Petty worries had nagged me during the night, and when the grandfather clock in the front hall struck five times, I arose in a humour that mirrored the cold pre-dawn darkness.  Twenty minutes later I started off on the daily walk that takes me through two communities, where I like to say "there's at least one vignette per morning."  

This morning I was in no mood for vignettes. I had just rounded 21st Street and was starting up into the heart of Sharpsburg, when a police car pulled alongside me.  It was young Officer Novak.  

"'Morning, Mrs. K," he said, "There's been some trouble up on South Canal Street.  I have to ask you to alter your route this morning."


"Well, there's been a shooting, and the street is blocked off.  The paramedics are still there."  Before I could ask more, he nodded and was off.

  Nell Barker had been homecoming queen the year my oldest daughter was a freshman.  She had been the first one from Sharpsburg to be so chosen since that community had joined the school merger, so although I did not know her personally, I knew who she was.  Now, some twenty years later, she was dead.  It was months before I learned the full story.

She had married Bill, her high school sweetheart and they had settled in Sharpsburg.  Bill enrolled at the University of Pittsburgh on a scholarship and planned to go on to medical school. Nell tried to get work as a fashion model, but was unsuccessful and became instead, a check-out clerk at the Giant Eagle.  When their daughter was born a year or so later, Nell refused to return to work.   Bill took odd jobs after classes, but the money was not enough, so he left school and was hired by American Roller Bearing up in RIDC Park.  Shortly thereafter, Nell became bedridden with an ailment that defied diagnosis.  They moved in with his mother, so that someone could take care of Carry, the baby.  In time, Nell graduated from lying in bed to spending her waking hours in her wheelchair in front of the TV set.  Bill and his mother wanted Nell to try physio- and psychological therapy, but every time she was pressured, her condition worsened, and she took to her bed for weeks.  Throughout it all, Bill remained totally devoted to Carry, even after taking up with a much younger woman.  How Nell got hold of the gun, no one knew, nor could anyone say how she arose from her wheelchair to commit murder-suicide, but she did. 
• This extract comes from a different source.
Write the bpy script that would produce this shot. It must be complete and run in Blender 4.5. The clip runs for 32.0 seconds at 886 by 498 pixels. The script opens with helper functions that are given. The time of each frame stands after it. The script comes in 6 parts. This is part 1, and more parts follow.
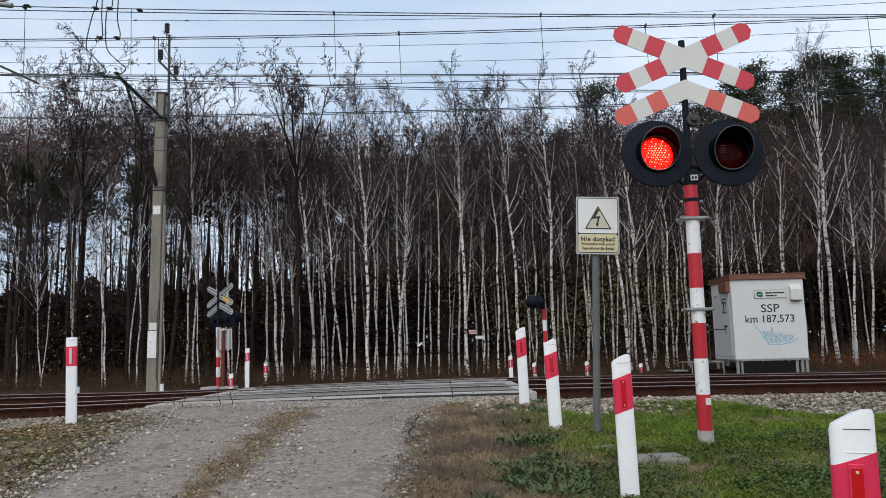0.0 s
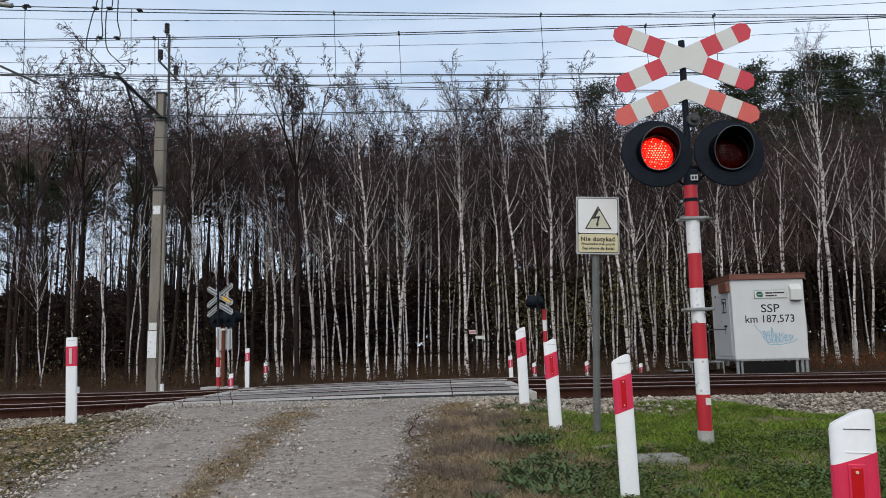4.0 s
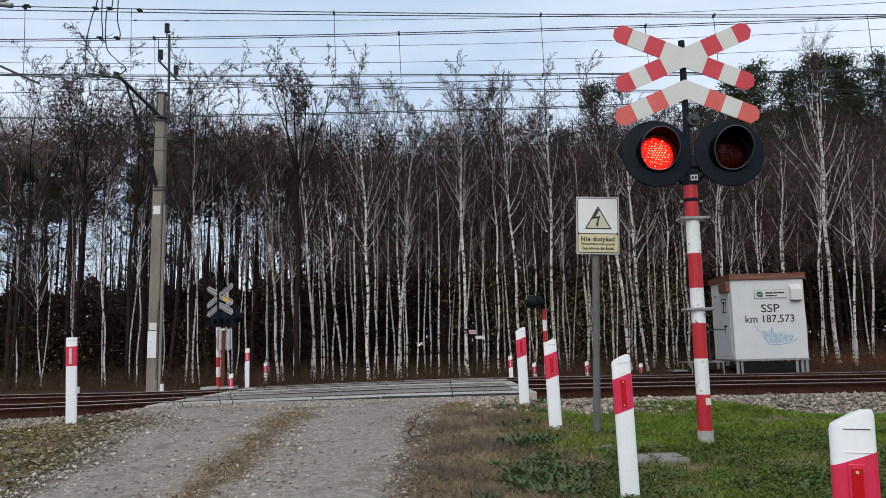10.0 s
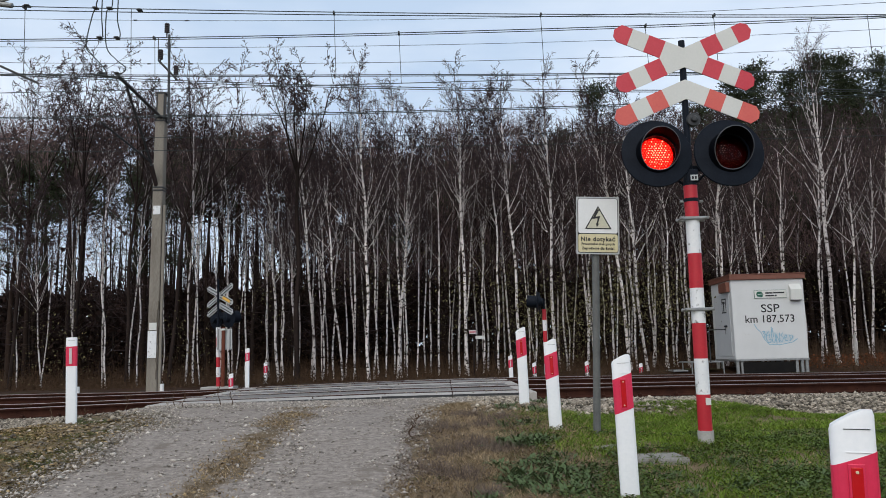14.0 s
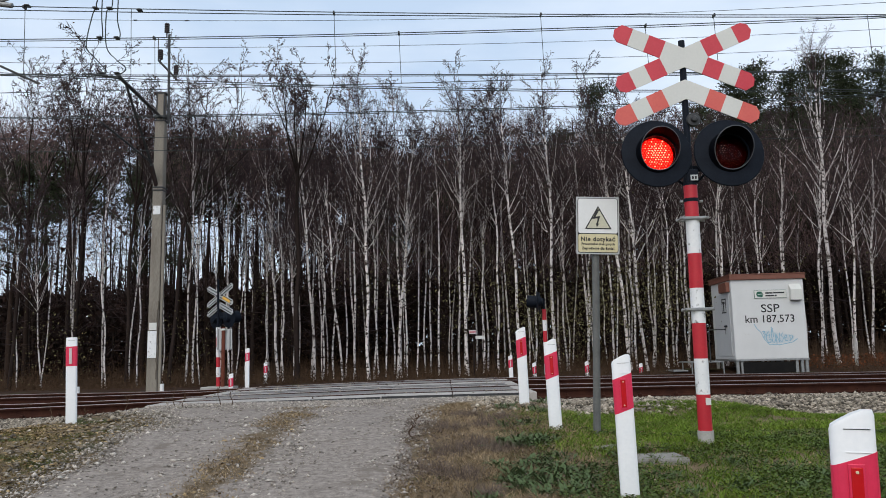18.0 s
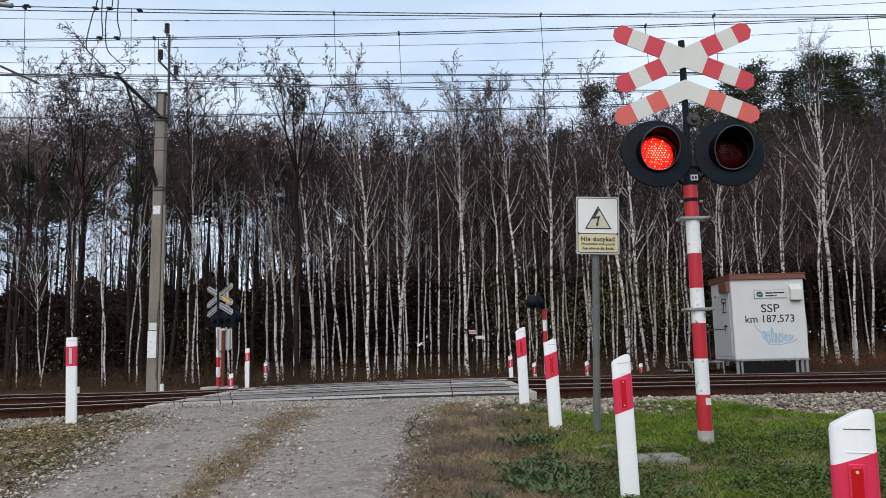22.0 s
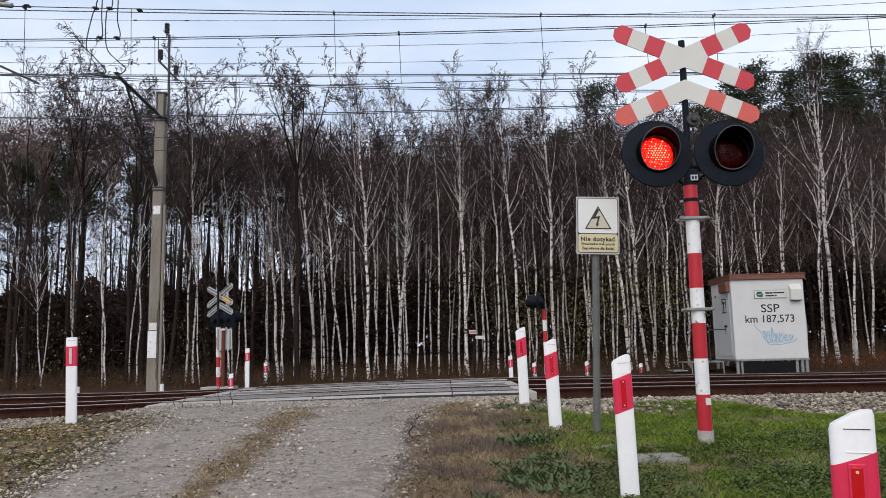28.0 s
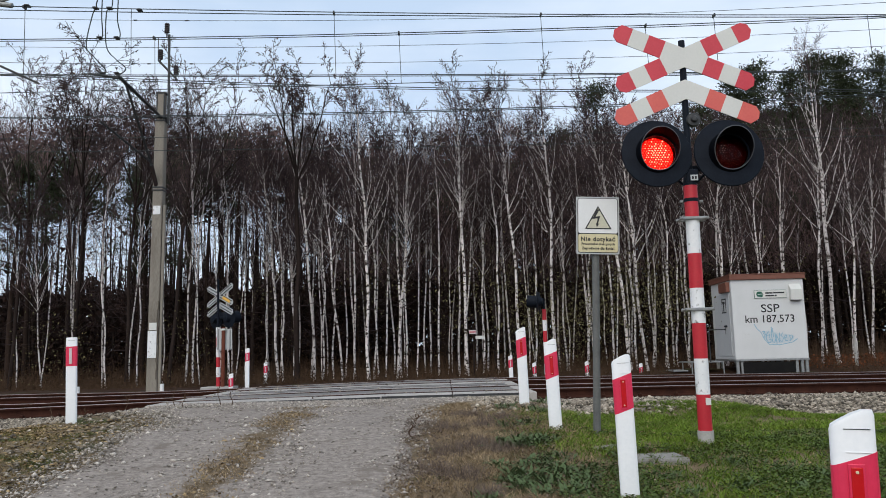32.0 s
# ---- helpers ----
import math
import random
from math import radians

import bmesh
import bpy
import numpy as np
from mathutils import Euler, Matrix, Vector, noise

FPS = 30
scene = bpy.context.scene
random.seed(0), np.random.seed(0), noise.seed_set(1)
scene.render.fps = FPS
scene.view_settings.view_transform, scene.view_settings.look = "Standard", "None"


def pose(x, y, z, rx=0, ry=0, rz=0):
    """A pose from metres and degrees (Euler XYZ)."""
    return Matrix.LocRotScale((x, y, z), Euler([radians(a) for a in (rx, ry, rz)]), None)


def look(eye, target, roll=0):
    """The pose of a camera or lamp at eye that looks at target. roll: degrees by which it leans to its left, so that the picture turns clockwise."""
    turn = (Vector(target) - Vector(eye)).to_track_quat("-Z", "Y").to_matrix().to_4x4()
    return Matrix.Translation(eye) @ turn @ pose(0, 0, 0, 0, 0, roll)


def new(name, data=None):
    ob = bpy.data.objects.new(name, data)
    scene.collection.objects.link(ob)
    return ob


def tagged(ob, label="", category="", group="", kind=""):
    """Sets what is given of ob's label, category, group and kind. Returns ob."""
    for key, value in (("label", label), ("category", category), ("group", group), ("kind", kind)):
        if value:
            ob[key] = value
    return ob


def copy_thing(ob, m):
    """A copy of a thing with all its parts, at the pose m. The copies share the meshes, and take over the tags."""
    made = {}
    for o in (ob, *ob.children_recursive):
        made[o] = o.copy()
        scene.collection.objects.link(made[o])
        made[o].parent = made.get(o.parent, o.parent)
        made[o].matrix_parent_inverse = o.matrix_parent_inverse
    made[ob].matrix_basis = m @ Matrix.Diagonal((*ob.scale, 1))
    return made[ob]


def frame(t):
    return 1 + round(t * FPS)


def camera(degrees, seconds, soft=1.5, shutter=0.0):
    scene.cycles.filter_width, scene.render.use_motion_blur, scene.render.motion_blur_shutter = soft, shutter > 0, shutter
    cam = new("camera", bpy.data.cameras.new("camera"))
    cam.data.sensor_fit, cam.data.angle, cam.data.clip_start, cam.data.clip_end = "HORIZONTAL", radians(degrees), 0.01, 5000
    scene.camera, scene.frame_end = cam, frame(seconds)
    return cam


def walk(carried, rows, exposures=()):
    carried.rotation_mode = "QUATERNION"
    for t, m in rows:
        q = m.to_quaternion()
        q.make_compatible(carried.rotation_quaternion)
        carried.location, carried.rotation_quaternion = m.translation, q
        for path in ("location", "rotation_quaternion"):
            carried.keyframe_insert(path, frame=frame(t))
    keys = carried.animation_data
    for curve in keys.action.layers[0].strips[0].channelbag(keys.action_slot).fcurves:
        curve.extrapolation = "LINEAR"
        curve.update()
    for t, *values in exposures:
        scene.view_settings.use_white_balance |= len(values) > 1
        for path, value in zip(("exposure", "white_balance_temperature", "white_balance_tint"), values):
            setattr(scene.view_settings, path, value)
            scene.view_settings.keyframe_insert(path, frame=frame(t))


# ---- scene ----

# camera: stands still on a low tripod beside the gravel lane
cam = camera(58.5, 32.0, soft=0.9)
EYE = (0.0, 0.0, 0.66)
STAND = look(EYE, (0.0, 10.0, 0.66 + 10.0 * 184 / 1400), -1.35)
# its white balance warms for a moment at 12 s, and it brightens a little later on
walk(cam, [(0.0, STAND), (32.0, STAND)], exposures=[
    (0.0, -0.06, 6380, 10), (10.0, -0.06, 6400, 10), (11.0, -0.05, 6500, 11), (11.6, -0.02, 6700, 15), (12.3, -0.02, 6700, 15), (12.8, -0.06, 6400, 10),
    (17.5, -0.06, 6400, 10), (18.5, 0.05, 6390, 10), (23.5, 0.05, 6400, 11), (25.0, 0.07, 6560, 14), (28.0, 0.07, 6570, 14), (30.5, 0.04, 6380, 10), (32.0, 0.02, 6380, 10)])

# ---- light: an overcast winter day ----
world = bpy.data.worlds.new("sky")
scene.world = world
world.use_nodes = True
wn, wl = world.node_tree.nodes, world.node_tree.links
wn.clear()
w_out = wn.new("ShaderNodeOutputWorld")
w_bg = wn.new("ShaderNodeBackground")
w_sky = wn.new("ShaderNodeTexSky")
w_sky.sky_type = "NISHITA"
w_sky.sun_disc = False
w_sky.sun_elevation, w_sky.sun_rotation = radians(38), radians(200)
w_sky.air_density, w_sky.dust_density = 1.0, 2.0
w_co = wn.new("ShaderNodeTexCoord")
w_map = wn.new("ShaderNodeMapping")
w_map.inputs["Scale"].default_value = (1.0, 1.0, 3.2)
w_noise = wn.new("ShaderNodeTexNoise")
w_noise.inputs["Scale"].default_value = 2.6
w_noise.inputs["Detail"].default_value = 7.0
w_ramp = wn.new("ShaderNodeValToRGB")
w_ramp.color_ramp.elements[0].position, w_ramp.color_ramp.elements[1].position = 0.36, 0.66
w_ramp.color_ramp.elements[0].color = (4.5, 5.55, 6.95, 1)
w_ramp.color_ramp.elements[1].color = (6.75, 7.4, 8.25, 1)
w_mix = wn.new("ShaderNodeMix")
w_mix.data_type = "RGBA"
w_mix.inputs["Factor"].default_value = 0.9
wl.new(w_co.outputs["Generated"], w_map.inputs["Vector"])
wl.new(w_map.outputs["Vector"], w_noise.inputs["Vector"])
wl.new(w_noise.outputs["Fac"], w_ramp.inputs["Fac"])
wl.new(w_sky.outputs["Color"], w_mix.inputs["A"])
wl.new(w_ramp.outputs["Color"], w_mix.inputs["B"])
wl.new(w_mix.outputs["Result"], w_bg.inputs["Color"])
wl.new(w_bg.outputs["Background"], w_out.inputs["Surface"])
w_bg.inputs["Strength"].default_value = 0.137

sun = new("sun", bpy.data.lights.new("sun", "SUN"))
sun.data.energy, sun.data.angle, sun.data.color = 1.45, radians(50), (1.0, 0.925, 0.81)
sun.matrix_world = look((-8, -24, 20), (0, 0, 0))


# ---- materials ----
def surface(name, low, high, scale=8.0, rough=0.7, bump=0.2, metal=0.0, stretch=(1, 1, 1), fine=60.0,
            stain=None, stain_scale=1.5, stain_at=0.6, vary=0.0, island=0.0):
    """A two-scale procedural surface: grain between low and high, stains over it, fine relief."""
    m = bpy.data.materials.new(name)
    m.use_nodes = True
    n, l = m.node_tree.nodes, m.node_tree.links
    b = n["Principled BSDF"]
    co = n.new("ShaderNodeTexCoord")
    mp = n.new("ShaderNodeMapping")
    mp.inputs["Scale"].default_value = stretch
    l.new(co.outputs["Object"], mp.inputs["Vector"])
    big = n.new("ShaderNodeTexNoise")
    big.inputs["Scale"].default_value = scale
    big.inputs["Detail"].default_value = 6
    l.new(mp.outputs["Vector"], big.inputs["Vector"])
    small = n.new("ShaderNodeTexNoise")
    small.inputs["Scale"].default_value = fine
    small.inputs["Detail"].default_value = 4
    l.new(mp.outputs["Vector"], small.inputs["Vector"])
    ramp = n.new("ShaderNodeValToRGB")
    ramp.color_ramp.elements[0].position, ramp.color_ramp.elements[1].position = 0.3, 0.7
    ramp.color_ramp.elements[0].color, ramp.color_ramp.elements[1].color = (*low, 1), (*high, 1)
    mean = n.new("ShaderNodeMath")
    mean.operation = "MULTIPLY_ADD"
    mean.inputs[1].default_value = 0.6
    half = n.new("ShaderNodeMath")
    half.operation = "MULTIPLY"
    half.inputs[1].default_value = 0.4
    l.new(small.outputs["Fac"], half.inputs[0])
    l.new(big.outputs["Fac"], mean.inputs[0])
    l.new(half.outputs[0], mean.inputs[2])
    l.new(mean.outputs[0], ramp.inputs["Fac"])
    colour = ramp.outputs["Color"]
    if stain:
        sn = n.new("ShaderNodeTexNoise")
        sn.inputs["Scale"].default_value = stain_scale
        sn.inputs["Detail"].default_value = 8
        sn.inputs["Roughness"].default_value = 0.65
        l.new(mp.outputs["Vector"], sn.inputs["Vector"])
        sr = n.new("ShaderNodeValToRGB")
        sr.color_ramp.elements[0].position, sr.color_ramp.elements[1].position = stain_at, stain_at + 0.1
        l.new(sn.outputs["Fac"], sr.inputs["Fac"])
        mix = n.new("ShaderNodeMix")
        mix.data_type = "RGBA"
        mix.inputs["B"].default_value = (*stain, 1)
        l.new(sr.outputs["Color"], mix.inputs["Factor"])
        l.new(colour, mix.inputs["A"])
        colour = mix.outputs["Result"]
    if vary or island:
        hs = n.new("ShaderNodeHueSaturation")
        mr = n.new("ShaderNodeMapRange")
        w = vary or island
        mr.inputs["To Min"].default_value, mr.inputs["To Max"].default_value = 1 - w, 1 + w
        if vary:
            src = n.new("ShaderNodeObjectInfo").outputs["Random"]
        else:
            src = n.new("ShaderNodeNewGeometry").outputs["Random Per Island"]
        l.new(src, mr.inputs["Value"])
        l.new(mr.outputs["Result"], hs.inputs["Value"])
        l.new(colour, hs.inputs["Color"])
        colour = hs.outputs["Color"]
    l.new(colour, b.inputs["Base Color"])
    b.inputs["Roughness"].default_value = rough
    b.inputs["Metallic"].default_value = metal
    b.inputs["Specular IOR Level"].default_value = 0.5 if rough < 0.7 else 0.12
    if bump:
        bp = n.new("ShaderNodeBump")
        bp.inputs["Strength"].default_value = bump
        bp.inputs["Distance"].default_value = 0.01
        l.new(mean.outputs[0], bp.inputs["Height"])
        l.new(bp.outputs["Normal"], b.inputs["Normal"])
    return m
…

In retrospect, petty worries that nag in the night are petty indeed.   

On Elephants

On a morning walk, I came across a newspaper carelessly tossed on someone's lawn, and through the blue plastic bag that kept it dry from rain and dew, I read in passing quickly by, headlines that capped a small column on the far right-hand corner of the page: "Woman Fined for Keeping 100 Cats," which caused me to remember a conversation with a friend of mine a week or so before.  I smiled, walking along, as I replayed it in my head, and in fact, am smiling now as I write this.

My friend Sally and I had been discussing a weekend I had just spent at the home of  my older son and his wife and three children and two cats, one of which is quite nasty -- cat, that is -- my son, daughter-in-law, and the children, of course are delightful.

"If you had a choice," Sally asked, "which would you choose for house pet, cat or dog?"

"Well," I said, "I'm really not an animal lover.  Except for elephants.  I love elephants, but they would hardly do as house pets."

I told her that although I had several times encountered elephants in zoos in this country, it wasn't until I was in Sri Lanka and visiting a place where baby elephants who were orphaned by poachers in the jungle were cared for, that I fell wholeheartedly in love with that great, lumbering, somehow gentle species. 

"I was privileged to feed one of the 'babies',"  I said to Sally.  "I held an enormous nippled bottle of milk to its mouth, and the dear little thing  --well, actually, the dear BIG thing (it stood taller than I) practically sucked my arm in up to my elbow."

"Yuck! Elephants!" my friend Sally said.  "I saw two of them mating once.  My ex and I were in Africa.  He told me not to look, but I did anyway.  My God!  At first I thought one of them had five legs."

It took me a minute to get the picture, and then at least three minutes to stop giggling.